Salut chef, et merci pour la biblio, sur un sujet aussi passionnant qu’obscure. Pour le flux mitral, le patient cirrhotique en hyperdébit à un flux mitral d’hyperdébit, c’est à dire une onde E très véloce, et une petit onde A. Le fait d’inverser ce rapport est éminemment suspect (si il existe par ailleurs un hyperdébit), car il traduit alors l’altération de la relaxation, au début sans élévation des pressions de remplissage. si la situation s’aggrave encore, les pressions de remplissages ne manqueront pas de s’élever, et il sera alors bien difficile d’interpréter un flux mitral à nouveau « pseudo-normal », de même que tous les indices habituelles de E/(quelque chose)…
Bref, je me comprends.
Merci encore, et à bientôt!

« Avant le D.U. d’échographie cardiaque, je ne connaissais pas toutes ces subtilités et je remercie les réanimateurs de la Croix-Rousse de m’avoir éclairé là dessus. »

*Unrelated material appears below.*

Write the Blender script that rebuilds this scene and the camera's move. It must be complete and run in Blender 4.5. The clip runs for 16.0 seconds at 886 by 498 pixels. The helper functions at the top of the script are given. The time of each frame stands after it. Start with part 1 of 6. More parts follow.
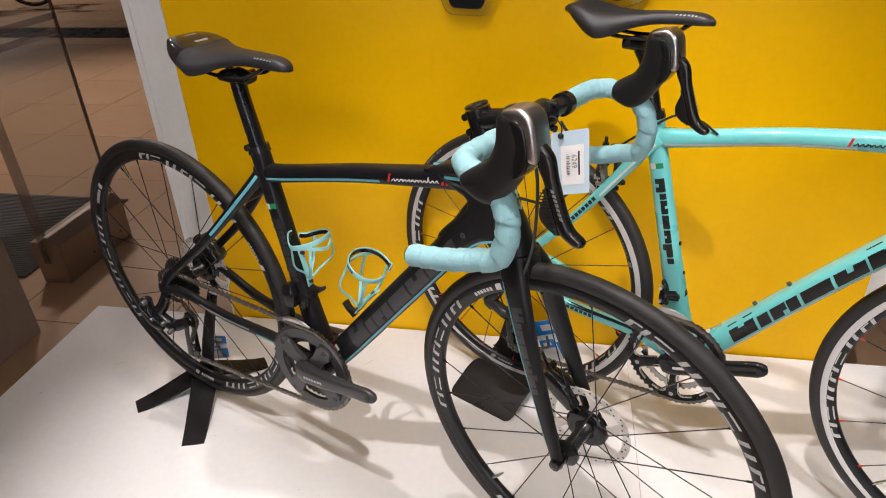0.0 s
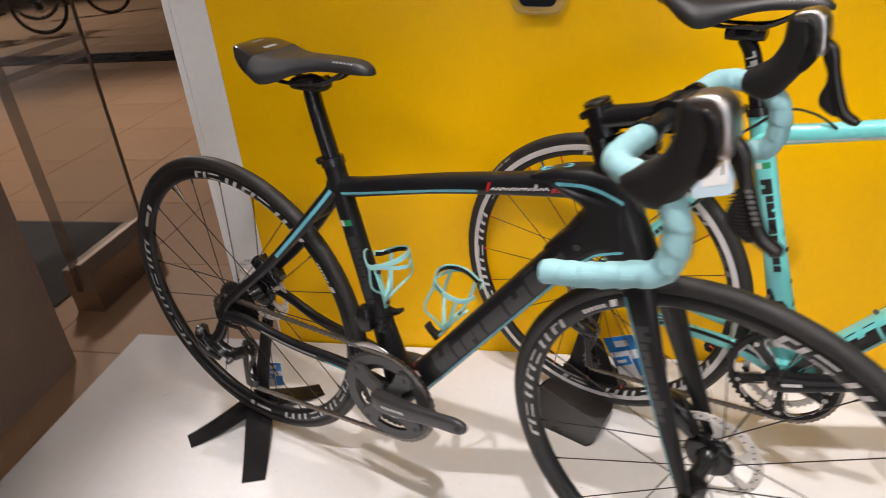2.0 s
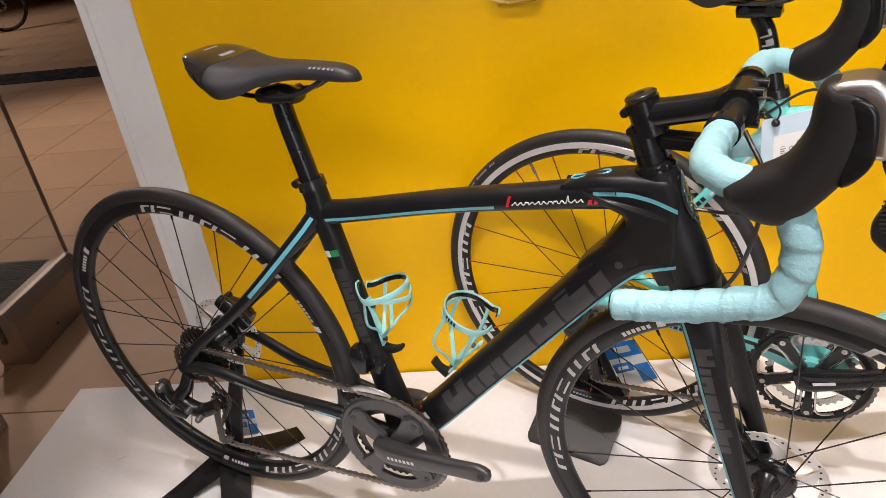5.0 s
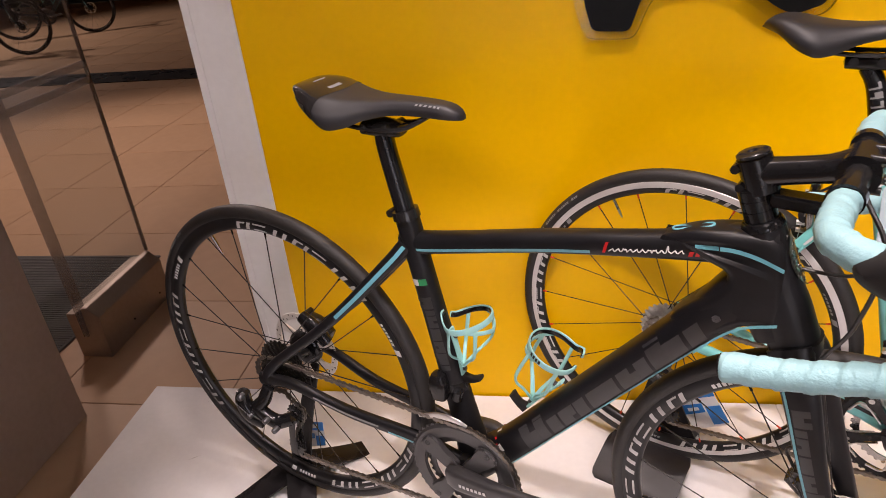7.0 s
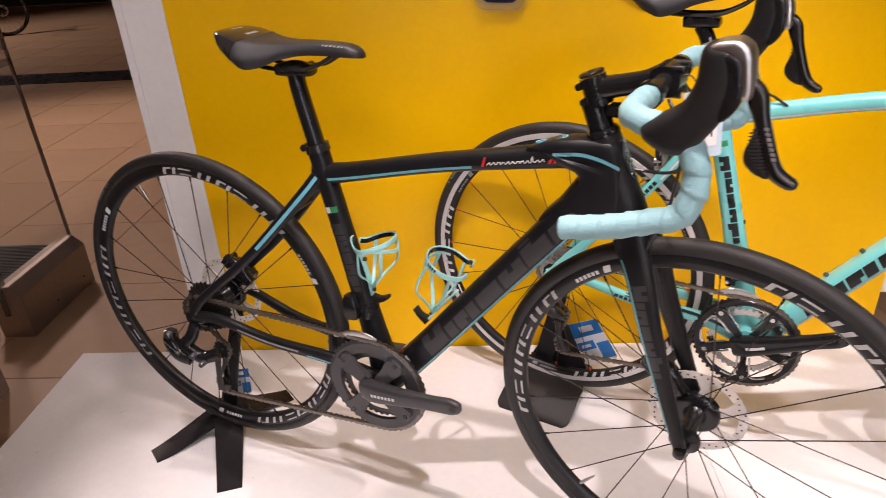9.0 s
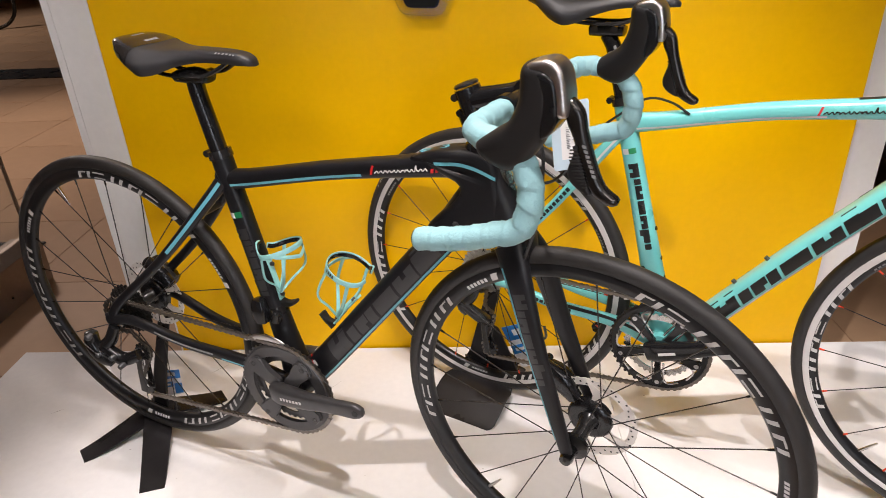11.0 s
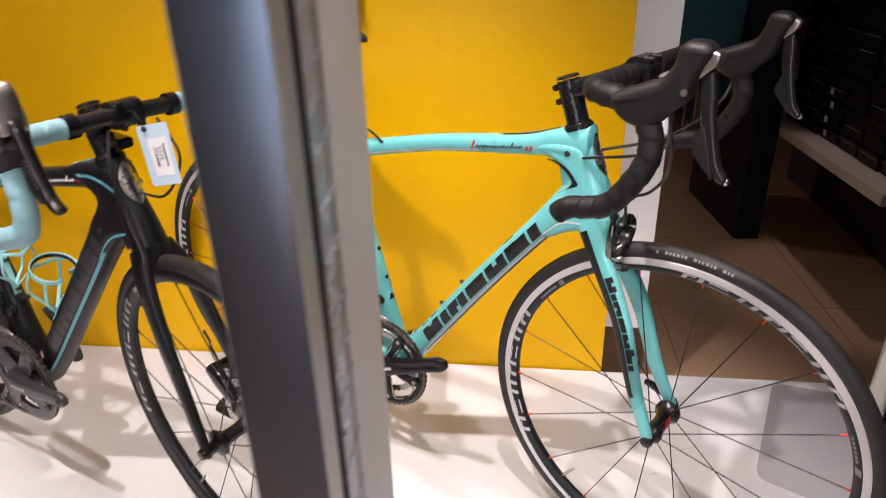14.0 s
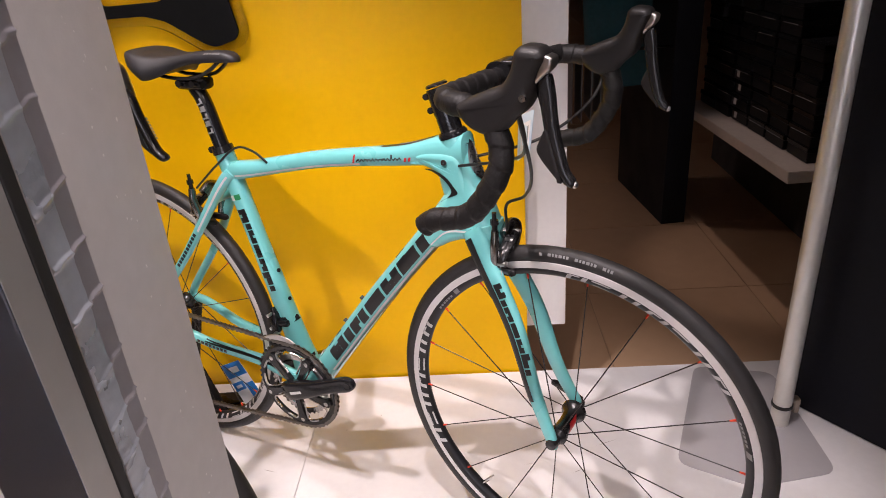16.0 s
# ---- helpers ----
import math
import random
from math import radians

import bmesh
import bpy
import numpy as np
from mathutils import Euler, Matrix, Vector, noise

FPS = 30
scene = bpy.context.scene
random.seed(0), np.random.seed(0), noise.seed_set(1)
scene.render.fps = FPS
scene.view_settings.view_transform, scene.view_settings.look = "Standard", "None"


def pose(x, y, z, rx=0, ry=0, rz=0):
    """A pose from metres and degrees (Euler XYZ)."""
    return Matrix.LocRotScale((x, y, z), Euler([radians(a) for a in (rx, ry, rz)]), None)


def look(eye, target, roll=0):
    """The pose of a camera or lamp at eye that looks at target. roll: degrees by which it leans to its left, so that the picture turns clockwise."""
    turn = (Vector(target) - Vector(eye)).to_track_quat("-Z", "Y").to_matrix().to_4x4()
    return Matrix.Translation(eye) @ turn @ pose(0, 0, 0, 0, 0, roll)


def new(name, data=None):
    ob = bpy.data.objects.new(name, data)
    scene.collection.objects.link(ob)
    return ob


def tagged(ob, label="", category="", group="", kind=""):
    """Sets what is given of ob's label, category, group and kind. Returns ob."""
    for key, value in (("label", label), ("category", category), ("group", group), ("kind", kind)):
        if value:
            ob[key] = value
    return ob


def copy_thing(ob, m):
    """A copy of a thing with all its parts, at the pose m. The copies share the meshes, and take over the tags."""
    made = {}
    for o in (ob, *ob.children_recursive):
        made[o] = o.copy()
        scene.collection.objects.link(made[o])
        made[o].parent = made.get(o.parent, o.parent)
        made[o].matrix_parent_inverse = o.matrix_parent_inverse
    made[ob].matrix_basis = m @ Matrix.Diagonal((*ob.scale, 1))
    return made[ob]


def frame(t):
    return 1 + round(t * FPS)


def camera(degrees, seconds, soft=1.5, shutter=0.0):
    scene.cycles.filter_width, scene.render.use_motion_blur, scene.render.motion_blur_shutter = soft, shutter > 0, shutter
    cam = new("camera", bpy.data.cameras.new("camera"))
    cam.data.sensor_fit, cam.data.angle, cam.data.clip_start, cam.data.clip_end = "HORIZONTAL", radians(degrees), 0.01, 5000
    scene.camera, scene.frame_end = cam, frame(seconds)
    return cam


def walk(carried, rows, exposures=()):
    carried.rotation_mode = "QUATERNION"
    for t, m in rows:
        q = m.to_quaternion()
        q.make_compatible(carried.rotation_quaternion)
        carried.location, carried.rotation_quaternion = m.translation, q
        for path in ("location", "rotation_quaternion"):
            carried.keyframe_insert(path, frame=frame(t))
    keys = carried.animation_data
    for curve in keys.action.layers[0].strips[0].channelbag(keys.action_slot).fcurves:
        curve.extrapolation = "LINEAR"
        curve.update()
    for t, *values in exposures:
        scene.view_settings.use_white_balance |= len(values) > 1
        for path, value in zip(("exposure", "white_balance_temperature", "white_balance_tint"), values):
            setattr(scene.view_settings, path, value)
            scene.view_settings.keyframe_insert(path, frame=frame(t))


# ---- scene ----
cam = camera(68.0, 16.0, soft=0.65, shutter=0.5)
PATH = [
    (0, (0.9842, -1.5276, 1.1787), (0.6503, 0.1719, 0.1785), -2.41),
    (0.5, (0.9726, -1.5183, 1.1811), (0.6779, 0.2095, 0.2178), -2.01),
    (1, (0.9877, -1.5239, 1.1852), (0.7053, 0.2133, 0.2354), -3.83),
    (1.5, (0.9749, -1.4861, 1.1729), (0.6066, 0.1980, 0.1588), -2.62),
    (2, (0.8237, -1.4674, 1.1383), (0.4686, 0.2509, 0.1785), -4.50),
    (2.5, (0.6826, -1.4201, 1.1317), (0.5557, 0.3181, 0.1506), -5.31),
    (3, (0.6958, -1.3455, 1.1299), (0.5908, 0.3543, 0.0812), -4.61),
    (5.5, (0.6985, -1.3302, 1.1119), (0.5298, 0.4100, 0.1407), -6.53),
    (6, (0.6643, -1.3213, 1.1197), (0.4441, 0.3970, 0.1202), -4.03),
    (6.5, (0.6327, -1.3312, 1.1506), (0.3352, 0.4089, 0.2107), -3.78),
    (7, (0.6447, -1.3371, 1.1554), (0.3319, 0.4017, 0.2181), -5.16),
    (7.5, (0.6474, -1.3624, 1.1434), (0.3897, 0.3678, 0.1737), -4.59),
    (8, (0.6535, -1.3514, 1.0697), (0.3991, 0.3276, 0.0133), -4.81),
    (8.5, (0.6461, -1.4394, 1.0601), (0.4764, 0.2699, 0.0358), -2.94),
    (9, (0.7083, -1.5298, 1.0910), (0.5956, 0.2469, 0.1796), -3.21),
    (11.5, (0.9131, -1.5231, 1.1057), (0.8113, 0.2429, 0.1724), -2.59),
    (12, (0.9712, -1.5229, 1.1129), (0.9162, 0.2192, 0.1321), -1.81),
    (12.5, (1.0573, -1.5770, 1.1243), (0.8178, 0.1414, 0.1294), -3.65),
    (13, (1.1697, -1.7008, 1.1108), (0.9938, 0.0397, 0.1414), -0.42),
    (13.5, (1.3872, -1.6410, 1.1255), (1.2413, 0.1225, 0.1933), -0.40),
    (14, (1.5202, -1.5523, 1.1092), (1.2903, 0.2377, 0.2472), -1.39),
    (14.5, (1.6104, -1.5091, 1.1119), (1.3417, 0.2901, 0.2809), -3.70),
    (15, (1.6378, -1.5132, 1.1136), (1.4356, 0.2930, 0.2787), -5.19),
    (15.5, (1.6372, -1.5170, 1.1128), (1.4846, 0.2852, 0.2592), -4.85),
    (16, (1.6369, -1.5160, 1.1133), (1.5309, 0.2856, 0.2513), -4.51),
]
GRADE = [(0, -0.10, 6500, 10), (2.5, -0.04, 6500, 10), (5.5, 0.10, 6650, 15), (6.5, -0.02, 7000, 24), (7.5, 0.02, 7000, 24), (8.5, 0.06, 6900, 26), (9, 0.06, 6800, 22), (11.5, 0.03, 6600, 12), (12.5, -0.18, 6550, 19),
         (13, -0.16, 6450, 18), (13.5, 0.02, 6300, 17), (14, 0.02, 6500, 17), (15, -0.04, 6600, 20), (16, -0.06, 6600, 22)]
walk(cam, [(t, look(eye, target, roll)) for t, eye, target, roll in PATH], GRADE)

from mathutils.geometry import tessellate_polygon

# ---- light ----
world = bpy.data.worlds.new("world")
world.use_nodes = True
scene.world = world
world.node_tree.nodes["Background"].inputs[0].default_value = (0.75, 0.72, 0.70, 1)
world.node_tree.nodes["Background"].inputs[1].default_value = 0.025


def lamp(name, eye, target, watts, size, colour=(1.0, 0.925, 0.895), spot=0.0):
    data = bpy.data.lights.new(name, "SPOT" if spot else "AREA")
    data.energy, data.color = watts, colour
    if spot:
        data.spot_size, data.spot_blend, data.shadow_soft_size = radians(spot), 0.6, size
    else:
        data.shape, data.size = "DISK", size
    ob = new(name, data)
    ob.matrix_world = look(eye, target)
    return ob


# downlights in the window's ceiling, then unseen lamps added for shop and mall
KEY = [((-1.25, 0.30, 2.75), (0.4, -0.5, 0.1), 7, 0.02, 66), ((0.20, -1.35, 2.90), (0.85, -0.55, 0.0), 16, 0.02, 70), ((0.45, -0.16, 2.90), (1.05, -0.78, 0.0), 100, 0.03, 58),
       ((0.75, -1.35, 2.90), (1.12, -0.74, 0.0), 212, 0.028, 54), ((1.50, -1.35, 2.90), (1.20, -0.74, 0.0), 160, 0.022, 54)]
for eye, target, watts, size, cone in KEY:
    lamp("spot_lamp", eye, target, watts, size, spot=cone)
# added to brighten the entrance floor; no lamp is seen there
lamp("unseen_shop_lamp", (-2.6, 2.9, 2.9), (-1.95, 1.5, 0), 250, 0.25, (1.0, 0.84, 0.76), spot=112)
# added fill from the right for the window post's flank and tape
lamp("unseen_mall_lamp", (3.0, -2.4, 2.9), (1.4, -1.15, 0.9), 235, 0.5, spot=30)
lamp("unseen_mall_lamp", (1.12, -3.2, 2.9), (0.88, -0.10, 0.45), 250, 1.0, spot=34)
# added fill on the shelf board, from an unseen lamp above
lamp("unseen_shop_lamp", (2.20, 0.62, 2.9), (2.66, 0.82, 0.35), 42, 0.06, (1.0, 0.86, 0.80), spot=20)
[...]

Encore un qui a séché le cours anesthésie-réanimation du cirrhotique pendant son internat ;-))

PART

aie !

pris la main dans la sac !

J’aurais peut-être du écrire qu’avant le DU je n’étais pas mûr pour comprendre 😉 ou alors le cours a peut-être était décalé du fait de vacances improvisées :-p

PS si t’as un cours en stock, je suis intéressé pour le lire

bye

Merci Rémi pour ce billet vraiment intéressant !!

En plus de la cardiopathie, le patient cirrhotique a comme tu l’as dit a une néovascularisation veineuse (dont la plus connue est les varices oesophagiennes). De ce fait, le volume veineux est augmenté, et en cas de veinodilatation (ex : anesthésie générale, sepsis), la précharge baisse proportionnellement à ce volume veineux. On sait tous que le patient cirrhotique est plus à risque de se « casser la gueule à l’induction ».